Despite an organized chart with chores listed and stickers handy, I was still repeating-repeating-repeating instructions to my 6-year-old to do his basic daily activities and chores, including his own hygiene and pet care.
A few weeks ago, I started rethinking the workability of this chore system. I sat back and watched him go about his daily activities for a bit. And I realized the problem lies in FOCUS.
How could I get my young child to focus on the tasks I needed him to do?
He can spend hours playing video games, watching a movie or playing with his LEGOs. I knew he COULD focus. The answer appeared to be his desire (WANT) to focus. He didn’t want to brush his teeth or do basic chores because, well – they were CHORES, not games!
Duh! I needed to turn his chore list into a game that inspired him!
I sat down with him and got his agreement on the chores and actions he was willing to do each day. We divided these activities into morning and night checklists, added cute clip-art to each point and a line where he could check off each activity once done.
I changed his allowance system to pay him only for completed checklists – not partially done checklists. If he didn’t complete his morning checklist, he wasn’t paid for it.
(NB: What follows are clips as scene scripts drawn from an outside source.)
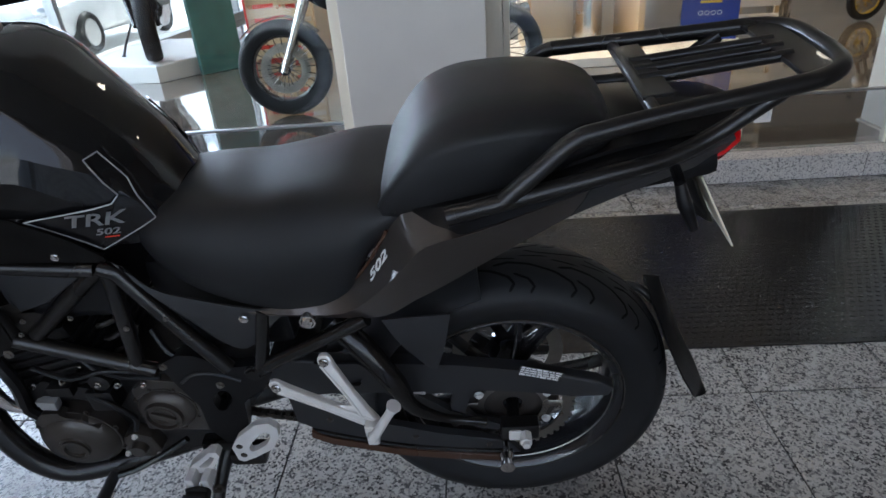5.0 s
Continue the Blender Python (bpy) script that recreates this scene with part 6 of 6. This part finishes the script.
# low pale display deck, wooden side wall and back wall of the counter
box_thing("display_deck", (1.20, 4.15, F), (2.95, 5.35, F + 0.07), M["white_paint"], "low pale display deck", "platform")
ct = thing("display_counter", pose(2.20, 4.95, F + 0.07), "light wood display counter on a pale deck", "counter")
for lo, hi, nm in (((0.10, -0.55, 0), (0.15, 0.35, 2.2), "side_board"), ((-0.75, 0.33, 0), (0.10, 0.36, 2.2), "back_board"), ((-0.75, -0.05, 1.05), (0.10, 0.33, 1.09), "shelf"), ((-0.80, -0.45, 0), (-0.75, 0.35, 1.3), "side_board")):
    bm = B()
    add_box(bm, [(a + b) / 2 for a, b in zip(lo, hi)], [b - a for a, b in zip(lo, hi)], 0.003)
    part(nm, bm, M["wood"] if nm != "back_board" else M["frame_beige"], ct)
bn = thing("steel_bin", pose(2.02, 5.10, F + 0.07), "tall brushed steel cylinder bin", "bin")
bm = B()
add_lathe(bm, [(0.001, 0.0), (0.13, 0.0), (0.13, 0.62), (0.12, 0.64), (0.001, 0.64)], (0, 0, 0), 40, closed=False)
bmesh.ops.transform(bm, matrix=pose(0, 0, 0, 90, 0, 0) , verts=bm.verts)
part("drum", bm, M["steel"], bn)
bm = B()
add_lathe(bm, [(0.132, 0.03), (0.137, 0.03), (0.137, 0.0), (0.132, 0.0)], (0, 0, 0), 40)
bmesh.ops.transform(bm, matrix=pose(0, 0, 0, 90, 0, 0), verts=bm.verts)
part("foot_ring", bm, M["plastic_dark"], bn)
# blue banner
bb = thing("roll_up_banner", pose(2.99, 4.74, F, 0, 0, -14), "blue printed roll-up banner on a slim base", "banner")
bm = B()
add_box(bm, (0, 0, 1.05), (0.46, 0.006, 2.0))
part("sheet", bm, M["blue"], bb)
bm = B()
add_box(bm, (0, 0.01, 0.025), (0.52, 0.12, 0.05), 0.01)
part("base", bm, M["white_paint"], bb)
bm = B()
add_box(bm, (0.0, -0.0045, 0.36), (0.17, 0.002, 0.020))
part("yellow_bar", bm, M["yellow"], bb)
for k in range(4):
    bm = B()
    add_lathe(bm, [(0.014, -0.0055), (0.020, -0.0055), (0.020, -0.0035), (0.014, -0.0035)], (-0.075 + k * 0.05, 0, 0.27), 20)
    part("round_mark", bm, M["pale"], bb)
bm = B()
add_box(bm, (0.06, -0.0045, 0.95), (0.24, 0.002, 0.20), 0.0)
add_box(bm, (0.02, -0.0045, 1.10), (0.10, 0.002, 0.20), 0.0)
part("printed_shape", bm, M["ink"], bb)
# slatted display board
sl = thing("slat_board", pose(3.62, 5.25, F, 0, 0, -10), "light wooden slatted display board", "display board")
for x in (-0.16, 0.16):
    bm = B()
    add_box(bm, (x, 0.03, 1.1), (0.035, 0.05, 2.2), 0.003)
    part("upright", bm, M["wood"], sl)
for k in range(14):
    bm = B()
    add_box(bm, (0, 0, 0.12 + k * 0.15), (0.36, 0.02, 0.085), 0.003)
    part("slat", bm, M["wood"] if k % 1 else M["white_paint"], sl)
# red wall board, patterned column, crates near the windows
box_thing("red_board", (-1.48, 6.10, F), (-0.92, 6.16, F + 2.4), M["red"], "tall bright red display board", "display board")
box_thing("yellow_board", (-0.86, 6.10, F), (-0.50, 6.16, F + 2.4), M["frame_beige"], "pale yellow display board", "display board")
box_thing("green_column", (-0.22, -0.03, 0), (0.22, 0.03, 1.9), material("green_print", (0.05, 0.16, 0.14), 0.4, vary=0.5, scale=8), "dark green patterned display board", "display board").matrix_world = pose(-1.49, 5.20, F, 0, 0, 47)
for cx, cy in ((-1.12, 5.75), (-0.78, 5.55)):
    cr = thing("wooden_crate", pose(cx, cy, F, 0, 0, 10), "stacked slatted wooden crates", "crate", "crates by the window")
    for k in range(6):
        bm = B()
        add_box(bm, (0, -0.16, 0.07 + k * 0.13), (0.36, 0.02, 0.09), 0.003)
        part("slat", bm, M["wood"], cr)
    for x in (-0.17, 0.17):
        bm = B()
        add_box(bm, (x, 0, 0.40), (0.02, 0.32, 0.80), 0.003)
        part("side_board", bm, M["wood"], cr)
# socket on the pillar
so = thing("wall_socket", pose(2.24, 1.929, 0.300), "white square socket fixed to the low shop pane", "socket")
bm = B()
add_box(bm, (0, -0.005, 0), (0.075, 0.010, 0.075), 0.004)
part("plate", bm, M["white_paint"], so)
bm = B()
add_lathe(bm, [(0.001, -0.006), (0.018, -0.006), (0.022, -0.0115), (0.024, -0.0115), (0.026, -0.006)], (0, 0, 0), 24, closed=False)
part("insert", bm, M["sticker"], so)
# round ceiling lamps
for i, (x, y) in enumerate(((-1.6, -1.2), (-0.4, -1.2), (0.8, -1.2), (-1.0, 0.4), (0.2, 0.4), (1.6, 3.2), (3.4, 3.4), (5.2, 4.0), (2.6, 6.2), (4.4, 6.8), (0.6, 5.0), (-1.2, 3.4), (6.4, 6.2), (5.4, 8.6))):
    cl = thing("ceiling_lamp", pose(x, y, 3.2), "small round recessed ceiling lamp", "ceiling lamp", "recessed ceiling lamps")
    bm = B()
    add_lathe(bm, [(0.09, 0.0), (0.115, 0.0), (0.115, 0.012), (0.09, 0.012)], (0, 0, 0), 24)
    bmesh.ops.transform(bm, matrix=pose(0, 0, 0, 90, 0, 0) @ Matrix.Translation((0, -0.012, 0)), verts=bm.verts)
    part("rim", bm, M["white_paint"], cl)
    bm = B()
    add_cyl(bm, (0, 0, -0.006), (0, 0, -0.001), 0.088, 0.088, 20)
    part("lens", bm, M["lamp_glow"], cl)

# ---- street outside ----
slab("ground", (-400, -400, -0.30), (400, 400, -0.14), M["asphalt"], "pale sunlit street paving", "ground")
slab("pavement", (-6.2, -30, -0.16), (-3.2, 40, -0.10), M["white_paint"], "pale paved footway by the windows", "pavement", 0.02)
# backdrop blocks, tall so that their added glow fills reflections of the windows
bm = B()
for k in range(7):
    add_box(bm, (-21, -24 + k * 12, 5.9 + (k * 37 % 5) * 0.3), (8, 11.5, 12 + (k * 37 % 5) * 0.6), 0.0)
fac = tagged(link("street_houses", bm, M["facade"]), "pale house fronts across the street, with an added glow", "house", "", "structure")


def car(m, mat, label):
    t = thing("parked_car", m, label, "car", "parked cars")
    rows = []
    for x, w, z0, z1 in ((-2.05, 0.62, 0.40, 0.62), (-1.9, 0.80, 0.26, 0.78), (-1.2, 0.86, 0.22, 0.92), (-0.6, 0.87, 0.22, 0.98), (0.9, 0.87, 0.22, 1.00), (1.7, 0.84, 0.26, 0.98), (1.95, 0.72, 0.36, 0.86)):
        rows.append([V(x, w * math.copysign(abs(math.cos(a)) ** 0.45, math.cos(a)), (z0 + z1) / 2 + (z1 - z0) / 2 * math.copysign(abs(math.sin(a)) ** 0.5, math.sin(a))) for a in (2 * math.pi * k / 20 for k in range(20))])
    bm = B()
    add_loft(bm, rows)
    part("body", bm, mat, t)
    rows = []
    for x, w, z1 in ((-0.95, 0.70, 0.96), (-0.35, 0.68, 1.36), (0.3, 0.66, 1.46), (1.1, 0.64, 1.42), (1.75, 0.66, 1.02)):
        rows.append([V(x, -w - 0.08, 0.92), V(x, -w, (0.92 + z1) / 2 + 0.05), V(x, -w * 0.86, z1), V(x, 0, z1 + 0.02), V(x, w * 0.86, z1), V(x, w, (0.92 + z1) / 2 + 0.05), V(x, w + 0.08, 0.92)])
    bm = B()
    add_loft(bm, rows, False, False)
    part("cabin_glass", bm, M["black_gloss"], t)
    bm = B()
    add_patch(bm, [[V(x, f * 0.56, z + 0.035 - 0.03 * f * f) for f in (-1, -0.5, 0, 0.5, 1)] for x, z in ((-0.38, 1.36), (0.3, 1.47), (1.15, 1.43))], 0.02)
    part("roof", bm, mat, t)
    for x in (-1.30, 1.25):
        for y in (-0.80, 0.80):
            rm = B()
            add_lathe(rm, [(0.001, -0.09), (0.19, -0.085), (0.20, -0.07), (0.20, 0.07), (0.001, 0.07)], (x, y, 0.31), 28, closed=False)
            wh = part("wheel", rm, M["alu"], t)
            part("tyre", tyre_bm(V(x, y, 0.31), 0.31, 0.20, 0.20, 32), M["tyre"], wh)
    for y in (-0.62, 0.62):
        bm = B()
        add_ball(bm, (-1.95, y, 0.68), (0.10, 0.15, 0.07), 14)
        part("headlight", bm, M["lamp_lens"], t)
    return t


_white = material("white_car_paint", (0.80, 0.80, 0.80), 0.25, vary=0.02, coat=1.0)
car(pose(-5.65, 10.1, -0.10, 0, 0, 90), _white, "white parked car at the kerb outside")
car(pose(-7.4, 4.2, -0.14, 0, 0, -88), material("grey_car_paint", (0.35, 0.36, 0.38), 0.25, vary=0.03, coat=1.0), "grey parked car at the kerb outside")

# ---- floor tiles, last ----
_bm = B()
add_box(_bm, (0, 0, -0.015), (T - 0.0045, T - 0.0045, 0.03), 0.0012)
_ob = link("tile", _bm, M["granite"], floor)
_tile = _ob.data
_first = True
_r = random.Random(4)
for ix in range(-7, 13):
    for iy in range(-7, 5):
        x, y = (ix + 0.5) * T, (iy + 0.5) * T
        y1 = (iy + 1) * T
        if y1 > 1.85:
            continue
        if _first:
            ob, _first = _ob, False
        else:
            ob = new("tile", _tile)
            ob.parent = floor
        ob.location = (x, y, _r.uniform(-0.0006, 0.0))
        ob.rotation_euler = (0, 0, _r.choice((0, 1, 2, 3)) * math.pi / 2)
_bm = B()
add_box(_bm, (0, 0, -0.015), (T - 0.0045, 0.245, 0.03), 0.0012)
_ob = link("border_tile", _bm, M["granite"], floor)
_first = True
for ix in range(-7, 13):
    ob = _ob if _first else new("border_tile", _ob.data)
    _first = False
    ob.parent = floor
    ob.location = ((ix + 0.5) * T, 1.7252, 0)
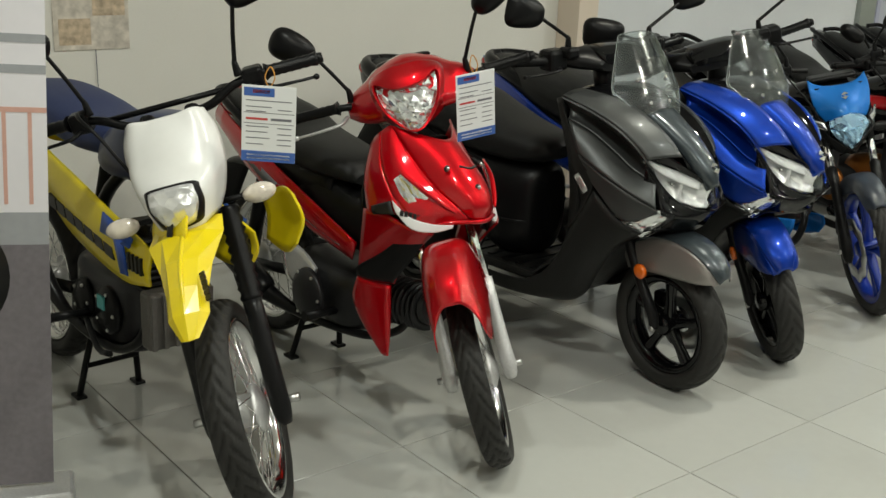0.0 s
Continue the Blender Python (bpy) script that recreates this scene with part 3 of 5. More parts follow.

Ditto on his night checklist.
We did the checklists together until he gained enough familiarity to run with them on his own. And then we did timed races. How fast could he finish each point?
This was FUN! It was a game. He had a piece of paper in his hand that focused him on each activity to be done, and he got rewarded for doing it. Win win.
I keep a tally of how many points he finishes each week. If he has more than the week before, he gets rewarded with ice cream or a sleep over or something he wants; If he has fewer points for the week, no TV after school or some other fair penalty.
The whole experiment opened my eyes to the keys to helping a child focus:
- Understanding of the task at hand – why it’s needed and how to do it
- Short, concise statement of each action to be taken (checklists for regular routines)
- A child’s desire to get the action done (make it a game)
- Reward for completion, or penalty for no completion
Whew! I’m so glad mom’s have the Super Power to creatively inspire their kids!